Aunque el centro de gravedad de su repertorio estaba en los siglos XVIII y XIX, no es cierto que no abordara el siglo XX. Para no ir más lejos, en 1999 estrenó en Costa Rica La Consagración de la Primavera, de Stravinsky. Pero también dirigió numerosas obras del propio Stravinsky y de Bartók, Kodaly, Hindemith, Prokofiev, Chostakovich, Kabalevski, Barber, Crumb, Copland, Penderecki, Lutoslavski: muchos de ellos fueron estrenos en nuestro país.
Dirigió a las mejores orquestas de su siglo, a los mejores solistas de su siglo, en los mejores teatros de su siglo, ante las mejores audiencias de su siglo.
La lista de solistas que acompañó da vértigo. Con solo decir que recorrió todos los Estados Unidos con la Compañía de Danza de Martha Graham, dirigiendo las obras que Copland le dedicaba.
Durante años el maestro y quien esto escribe cultivamos el ritual consistente en reunirnos a hablar, en su espléndida residencia en San Antonio de Escazú. Eran vespertinas sesiones de tres, cuatro horas. Gozosa pero también extenuante experiencia para ambos.
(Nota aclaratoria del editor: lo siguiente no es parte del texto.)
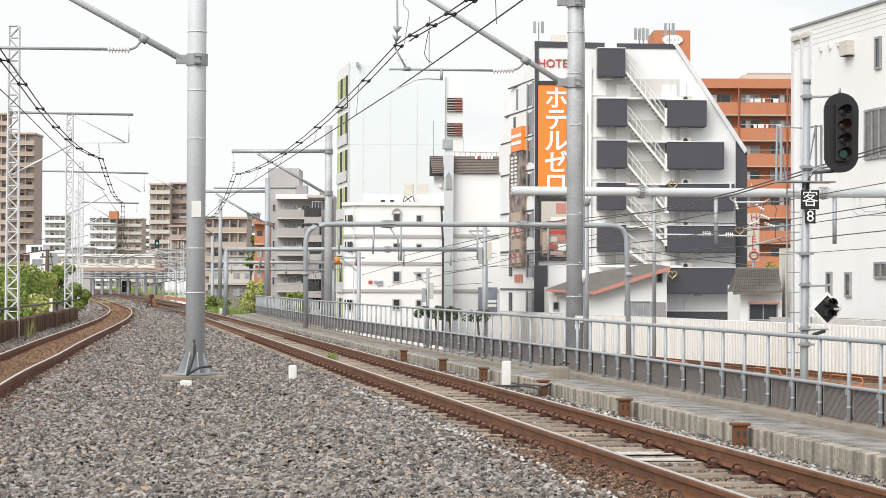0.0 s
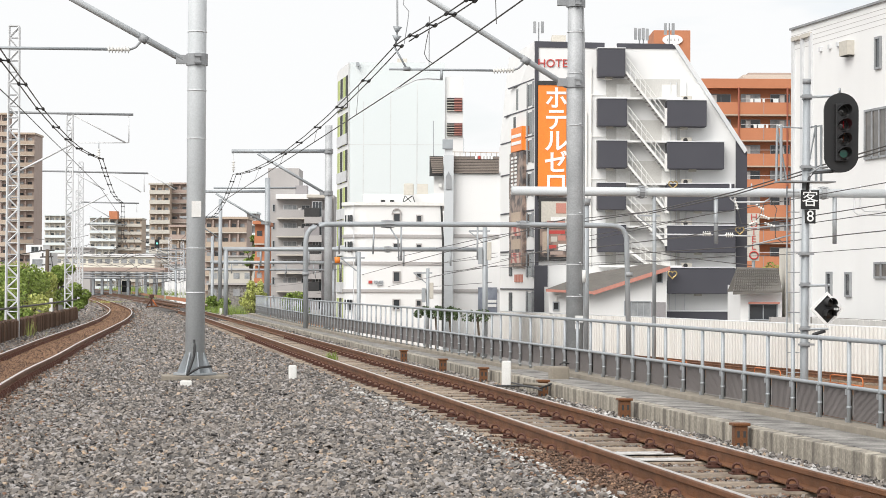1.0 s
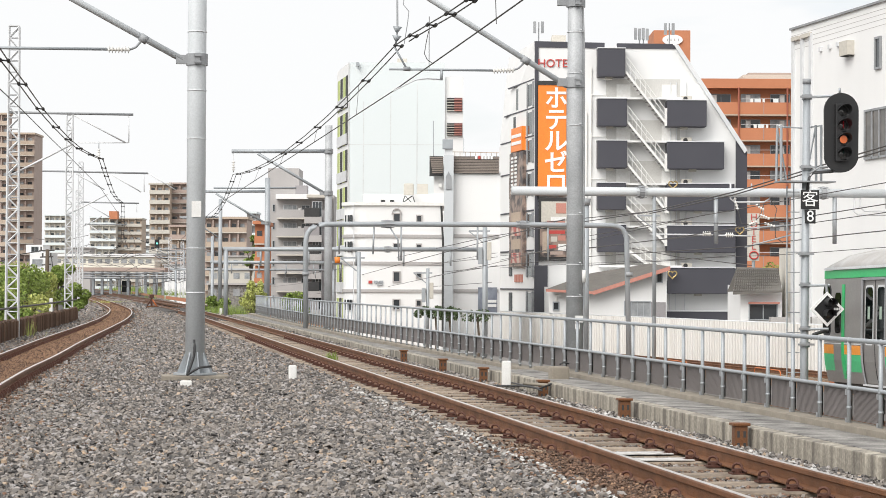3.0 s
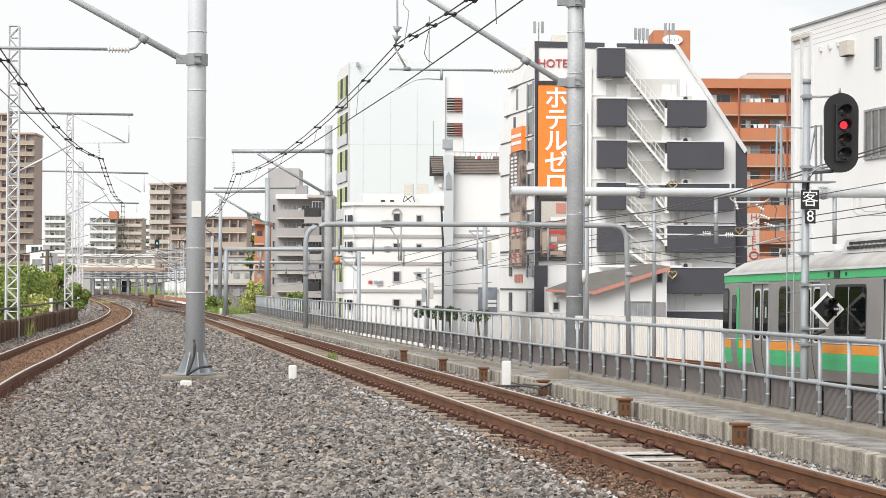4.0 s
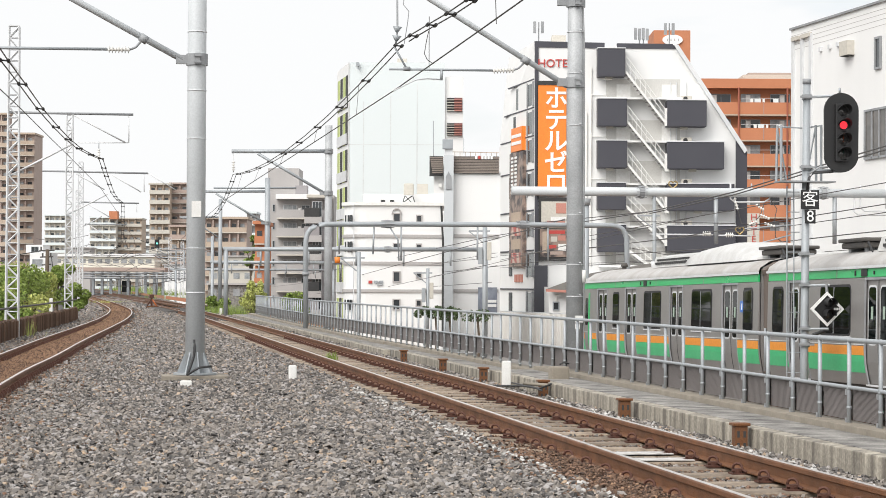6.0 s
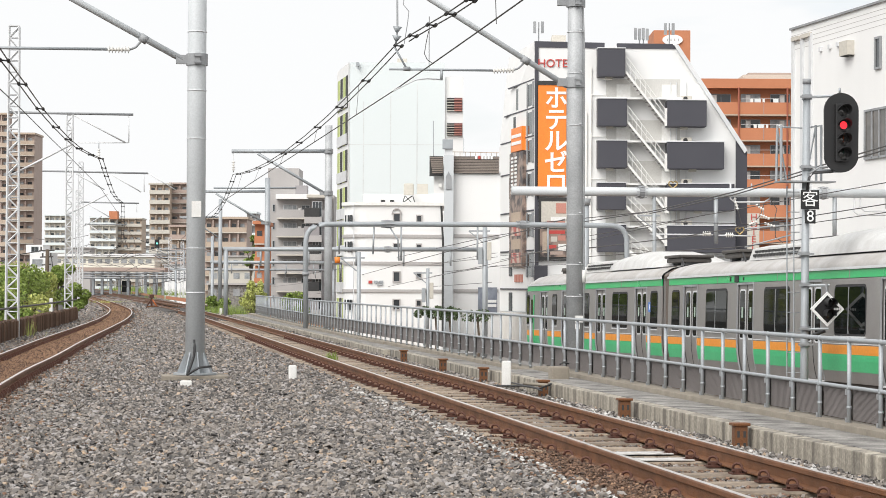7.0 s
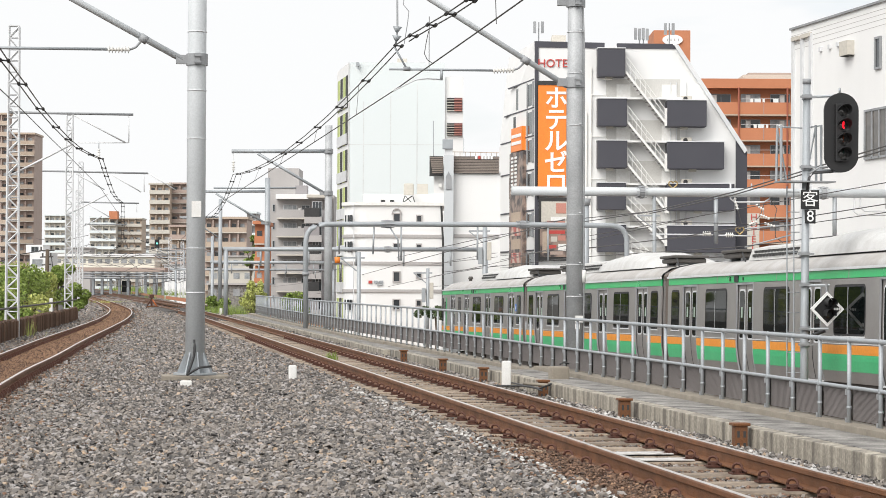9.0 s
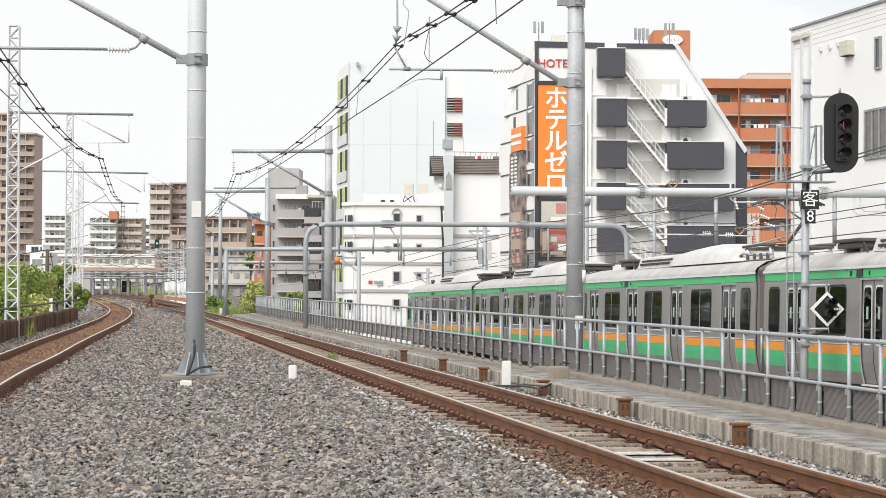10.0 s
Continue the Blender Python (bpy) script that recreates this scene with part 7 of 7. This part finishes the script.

La idea era grabar las pláticas para publicar un libro que se llamaría Conversaciones con Irwin Hoffman. La idea le generaba una gran ilusión. Pues bien, el material está ahí, y ahora solo me resta transcribirlo y publicarlo. Será un bello libro. Una obra de amor y gratitud, para un hombre que fue para mí maestro, amigo y papá.